Look through the material below. Copy every line with the string "part" in it.
---------- DATA SECTION ----------
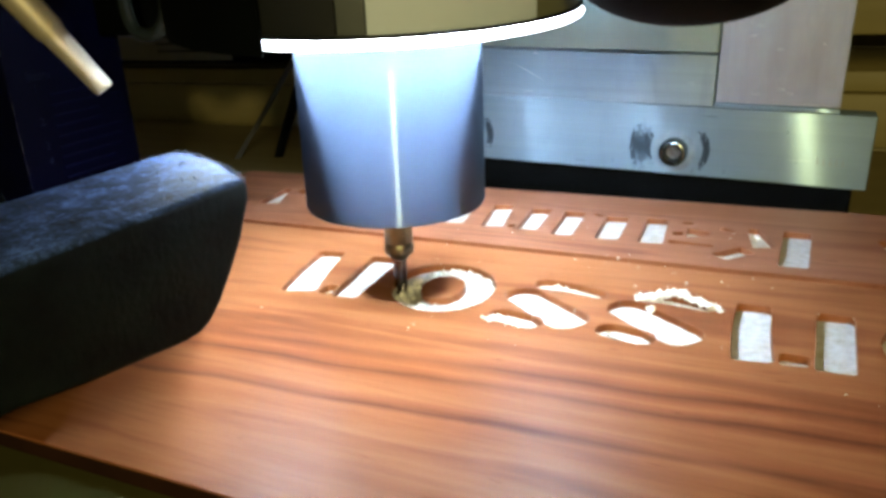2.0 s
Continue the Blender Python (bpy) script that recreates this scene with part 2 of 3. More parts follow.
BARE = plain("bare_metal", (0.72, 0.73, 0.75), 0.5, 0.4)
FAINT = plain("faint_wear", (0.26, 0.29, 0.30), 0.6, 0.4)
CHIP = plain("pale_shavings", (0.86, 0.82, 0.72), 0.8, 0.0, 0.1, 500)
LINT = plain("grey_lint", (0.12, 0.145, 0.20), 0.9, 0.0, 0.2, 900, 0.1)
WALL = plain("dim_wall_paint", (0.18, 0.15, 0.09), 0.8, 0.0, 0.12, 6)
GLOW = glowing("led_light", (0.70, 0.89, 1.14), LED)
RIM_GLOW = glowing("lit_diffuser", (0.86, 0.94, 1.0), 10.0)


# ---- mesh helpers ----
def finish(bm, name, mat, smooth=35):
    me = bpy.data.meshes.new(name)
    bm.normal_update()
    bm.to_mesh(me)
    bm.free()
    me.materials.append(mat)
    if smooth:
        me.polygons.foreach_set("use_smooth", [True] * len(me.polygons))
        me.set_sharp_from_angle(angle=radians(smooth))
    return me


def part(name, bm, mat, parent=None, label="", smooth=35):
    ob = new(name, finish(bm, name, mat, smooth))
    if parent is not None:
        ob.parent = parent
    if label:
        ob["label"] = label
    return ob


def thing(name, m=None):
    ob = new(name)
    ob.empty_display_size = 0.02
    if m is not None:
        ob.matrix_world = m
    return ob


def box(x0, x1, y0, y1, z0, z1, bevel=0.0006, seg=2, bm=None):
    bm2 = bmesh.new()
    bmesh.ops.create_cube(bm2, size=1, matrix=Matrix.Translation(((x0 + x1) / 2, (y0 + y1) / 2, (z0 + z1) / 2)) @ Matrix.Diagonal((x1 - x0, y1 - y0, z1 - z0, 1)))
    if bevel:
        bmesh.ops.bevel(bm2, geom=bm2.edges[:], offset=bevel, segments=seg, affect="EDGES", profile=0.5)
    return bm2


def lathe(profile, steps=64, m=None):
    """A turned form round z from (radius, z) pairs."""
    bm = bmesh.new()
    rings = []
    for r, z in profile:
        if r < 1e-6:
            rings.append([bm.verts.new((0, 0, z))])
        else:
            rings.append([bm.verts.new((r * math.cos(2 * math.pi * k / steps), r * math.sin(2 * math.pi * k / steps), z)) for k in range(steps)])
    for a, b in zip(rings, rings[1:]):
        for k in range(steps):
            j = (k + 1) % steps
            if len(a) == 1 and len(b) > 1:
                bm.faces.new((a[0], b[k], b[j]))
            elif len(b) == 1 and len(a) > 1:
                bm.faces.new((a[k], a[j], b[0]))
            elif len(a) > 1:
                bm.faces.new((a[k], a[j], b[j], b[k]))
    bmesh.ops.recalc_face_normals(bm, faces=bm.faces[:])
    if m is not None:
        bm.transform(m)
    return bm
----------
COMPLETE ANSWER
Continue the Blender Python (bpy) script that recreates this scene with part 2 of 3. More parts follow.
def part(name, bm, mat, parent=None, label="", smooth=35):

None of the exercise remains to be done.